El cambio de sexenio ha traído nuevos ánimos a un país que se debatía
entre la molicie y la desesperanza. Tan es así que los problemas que nos
aquejaban han dado paso a la preocupación humanitaria por perros y toros de
lidia, antes que por humanos. Las manifestaciones que otrora colmaban el zócalo
capitalino o bloqueaban arterias viales han dado paso a la protesta por el
maltrato animal.
Esto es de llamar la atención. Los números macroeconómicos no cambian
con la toma de protesta. Las cifras de muertos por la llamada “guerra contra el narco” no han cedido, pese a que
oficialmente la guerra concluyó con el mandato calderonista. En un fin de
semana se produjeron decenas de muertos, pero las autoridades capitalinas ya
nos aclararon que eran casos aislados, sin relación con la delincuencia
organizada. Qué bueno. Imagínense si se
organizan. Pero la perspectiva de un futuro menos belicoso es una bocanada de
aire para una nación que se asfixiaba.
Así pues, podemos olvidar por un momento nuestros problemas y otorgar generosamente
nuestro tiempo y atención a los perros. Una pequeña farsa en tres actos.
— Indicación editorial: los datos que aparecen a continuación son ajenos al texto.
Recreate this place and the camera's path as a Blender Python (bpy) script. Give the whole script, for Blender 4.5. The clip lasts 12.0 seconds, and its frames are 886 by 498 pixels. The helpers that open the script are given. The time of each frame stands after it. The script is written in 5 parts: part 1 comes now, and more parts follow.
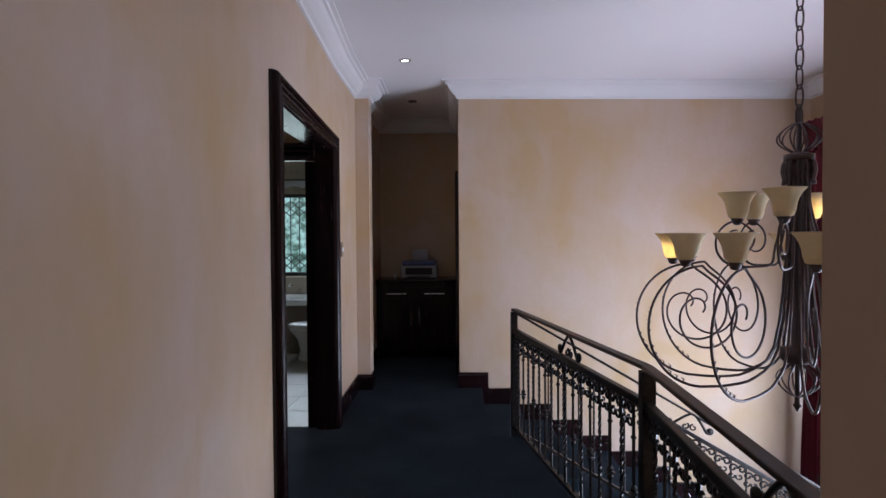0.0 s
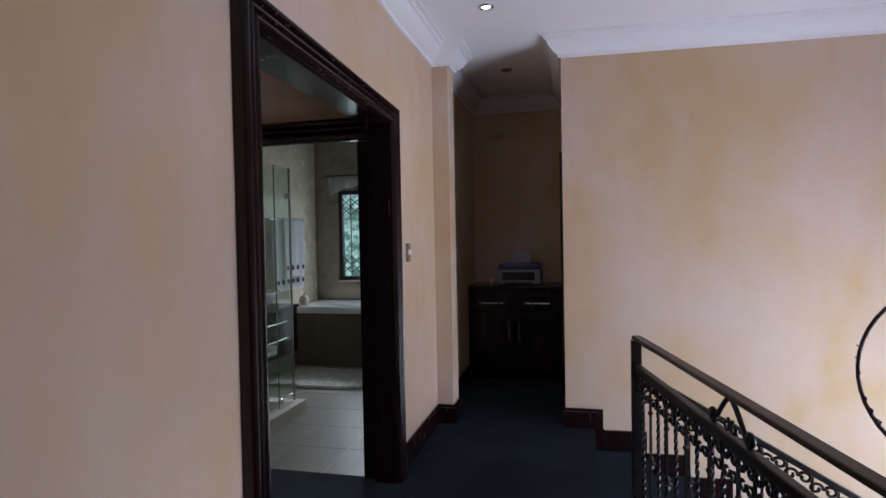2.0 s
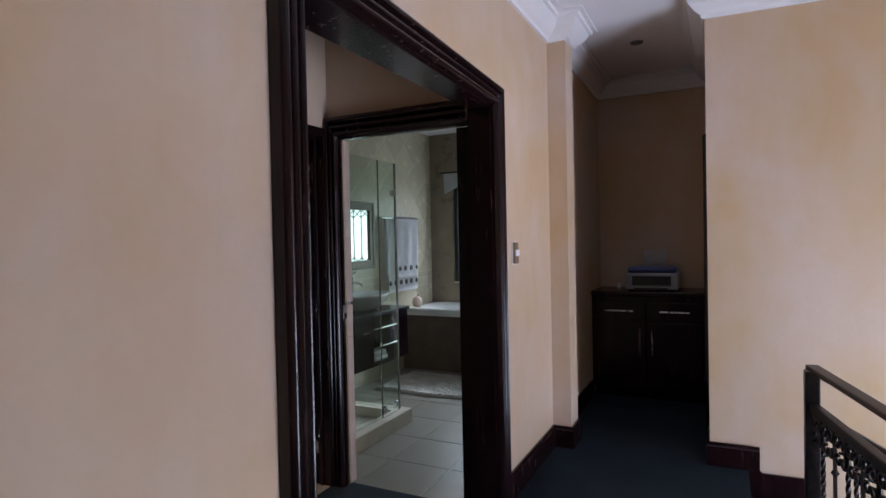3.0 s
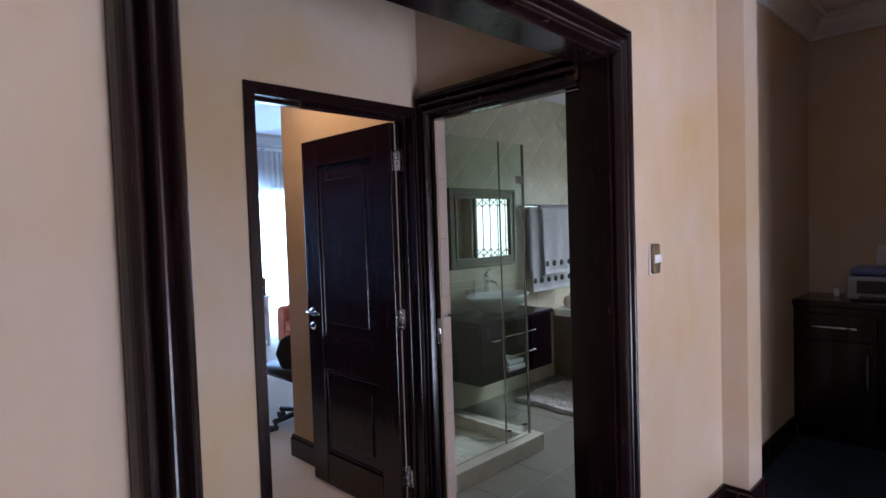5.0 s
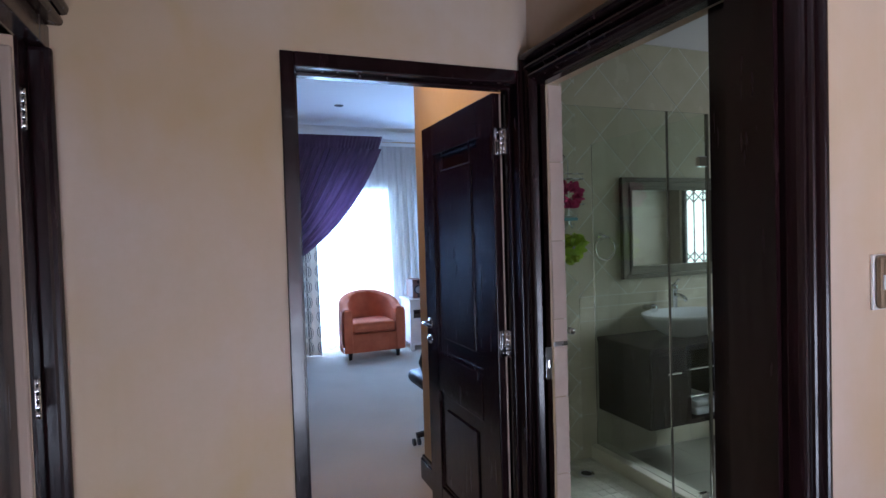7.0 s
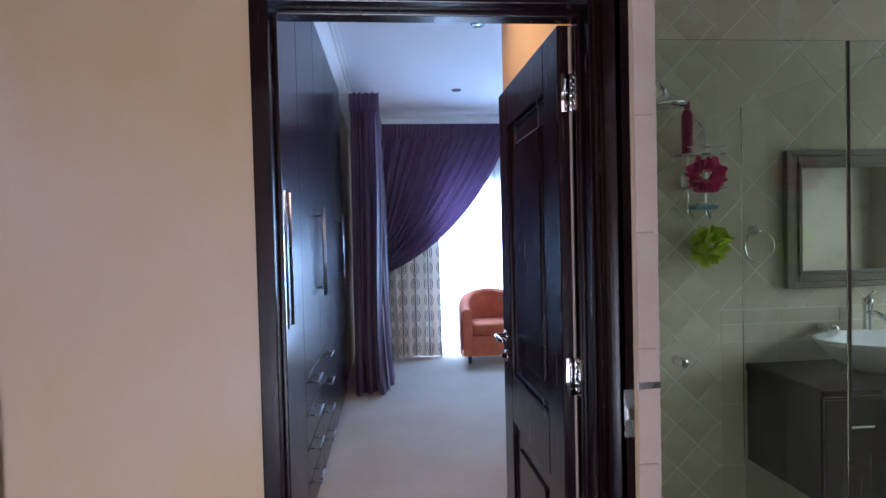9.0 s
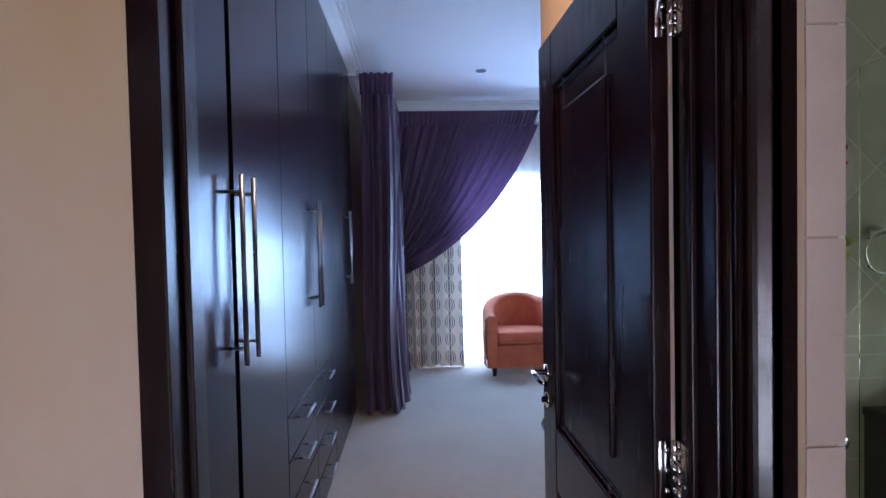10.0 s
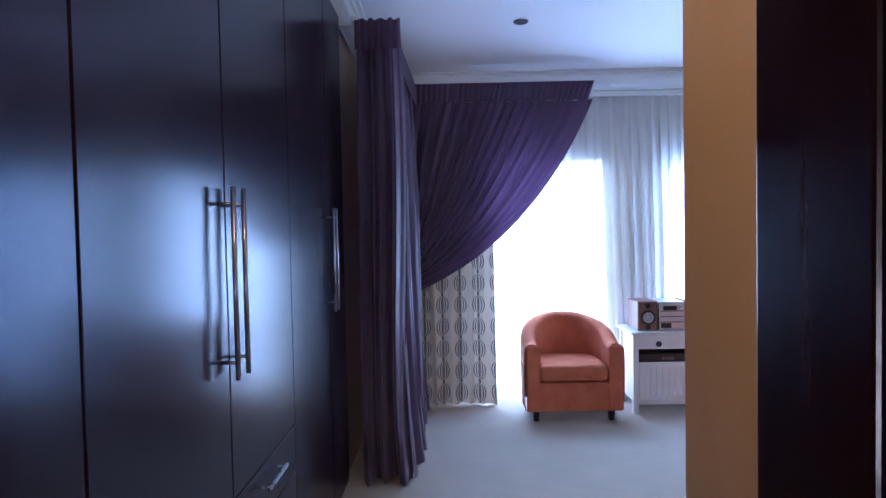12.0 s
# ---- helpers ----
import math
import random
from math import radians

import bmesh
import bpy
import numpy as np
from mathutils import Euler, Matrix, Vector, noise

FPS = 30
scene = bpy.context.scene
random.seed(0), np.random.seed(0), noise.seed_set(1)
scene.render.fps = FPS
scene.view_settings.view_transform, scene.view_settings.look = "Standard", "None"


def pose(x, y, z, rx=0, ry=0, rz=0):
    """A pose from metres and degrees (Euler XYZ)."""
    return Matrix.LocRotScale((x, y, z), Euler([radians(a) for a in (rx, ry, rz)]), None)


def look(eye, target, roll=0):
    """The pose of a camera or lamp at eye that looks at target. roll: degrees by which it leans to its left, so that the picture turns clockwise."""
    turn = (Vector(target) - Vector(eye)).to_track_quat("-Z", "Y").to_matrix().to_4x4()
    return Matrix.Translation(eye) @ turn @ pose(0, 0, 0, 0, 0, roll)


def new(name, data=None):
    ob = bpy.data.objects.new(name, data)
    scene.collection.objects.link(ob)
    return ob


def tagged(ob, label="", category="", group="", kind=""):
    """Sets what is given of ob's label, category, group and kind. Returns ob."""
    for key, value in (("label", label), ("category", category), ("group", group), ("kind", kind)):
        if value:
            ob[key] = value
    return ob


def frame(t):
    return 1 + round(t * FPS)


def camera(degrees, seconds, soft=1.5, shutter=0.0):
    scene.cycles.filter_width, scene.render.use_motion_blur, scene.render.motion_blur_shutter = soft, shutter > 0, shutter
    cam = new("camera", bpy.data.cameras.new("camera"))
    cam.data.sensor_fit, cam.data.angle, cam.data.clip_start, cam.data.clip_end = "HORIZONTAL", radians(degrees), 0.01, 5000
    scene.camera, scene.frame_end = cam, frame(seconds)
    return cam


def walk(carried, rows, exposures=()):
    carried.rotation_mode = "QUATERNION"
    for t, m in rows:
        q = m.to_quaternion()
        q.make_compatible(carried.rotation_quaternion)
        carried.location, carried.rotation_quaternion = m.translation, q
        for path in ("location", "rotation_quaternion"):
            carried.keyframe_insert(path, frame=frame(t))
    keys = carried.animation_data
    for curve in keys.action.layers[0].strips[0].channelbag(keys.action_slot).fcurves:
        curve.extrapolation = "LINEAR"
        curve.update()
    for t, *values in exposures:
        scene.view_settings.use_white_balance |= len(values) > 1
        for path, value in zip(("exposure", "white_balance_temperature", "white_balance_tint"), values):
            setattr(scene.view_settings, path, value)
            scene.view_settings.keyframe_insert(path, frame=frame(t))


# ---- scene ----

Primer acto: El ataque de los
perros asesinos
Los cadáveres aparecidos en el Cerro de la Estrella eran reales. Nadie
puede bromear con este asunto. Resolver estos crímenes es una deuda con los muertos
y sus deudos que obligatoriamente deben saldar las autoridades investigadoras.
Aquí entran los intrépidos CSI mexicanos y toda su ciencia forense.
Determinan, más allá de toda duda, que la causa de la muerte fueron las
mordidas de los canes ferales. Y con
absoluta confianza en su saber, el jefe de gobierno capitalino lo anuncia a la
prensa. Los perros de Iztapalapa engruesan así la lista de los most wanted. Todo está planteado para el
desarrollo del drama.
Segundo acto: una celebridad en
la perrera
La batida contra los canes infernales resultó otro parto de los montes,
literalmente. En vez de sanguinarias fieras o impresionantes mastines, las
autoridades mostraron una colección de todas las cruzas patéticas de razas
anónimas: satos enclenques, pacíficos como noruegos, de grandes ojos
suplicantes.
La internet se llenó de voces en defensa de los perros. El hashtag #YoSoyCan26 alcanzó la efímera
popularidad de los trending topics.
Todo mundo quería adoptar a uno de los perros injustamente vituperados. A fin
de cuentas, era una forma barata de tener una celebridad en casa.
Las autoridades elaboraron una pesada tramitología para los aspirantes
a poseedores de los perros de Iztapalapa. Pero no arredró a los partidarios de
los perros calumniados: vía twitter y facebook, cientos de personas se dijeron
deseosas de darle amor y casa a las víctimas del malentendido. No extraña que
más tarde se le diera la absolución a Florence Cassez. Todo auguraba que este
drama tendría su happy end.
Tercer acto: yo tenía mis 25
perritos
Con los canes en la cima de la popularidad, un grupo de exacerbados
pidió su liberación inmediata. Inventaron la consigna: “¡perros políticos
libertad!”. ¿Suponían que había un complot contra los animales? ¿Pedirían que
se les considerara la “mascota legítima” del D.F.?
Pero el gozo cayó muy pronto a un profundo pozo: el día que las masas
se tenían que presentar para luchar por la custodia de uno de los famosos
canes, resulto que sólo dos personas acudieron.
Y peor aún: no había en la perrera nadie que supiera qué trámites y
documentos se requerían para reclamar a los perros. ¿Y los manifestantes que
clamaban por su liberación? ¿Y los defensores de los derechos perrunos?
El problema de hacer algo en la Internet es que en efecto, creemos que
ese algo ya ocurrió: inmersos en el mundo virtual, realizamos actos virtuales
que nos dejan satisfacciones muy reales. Si ya reclamamos en el facebook, si ya
twitteamos y retwitteamos, ¿qué más hay que hacer? Una cosa es exhibirse ante
los followers como amante de las
bestias y otra muy diferente tener que vivir todos los días con un perro
pulguiento que a saber en qué cerro lo malparieron y para colmo, mantenerlo
como si fuera de pedigrí. Con suerte y sí mató a alguien.
El telón cayó en esta farsa como suele ocurrir en México: no porque el caso
concluyera, sino porque ya pasó su momento. Fue tema de conversación pero, como
todo chiste, no podemos estarlo contando una y otra vez. Acaso sirva para una
columna de ironías y humor negro. Pero nada más.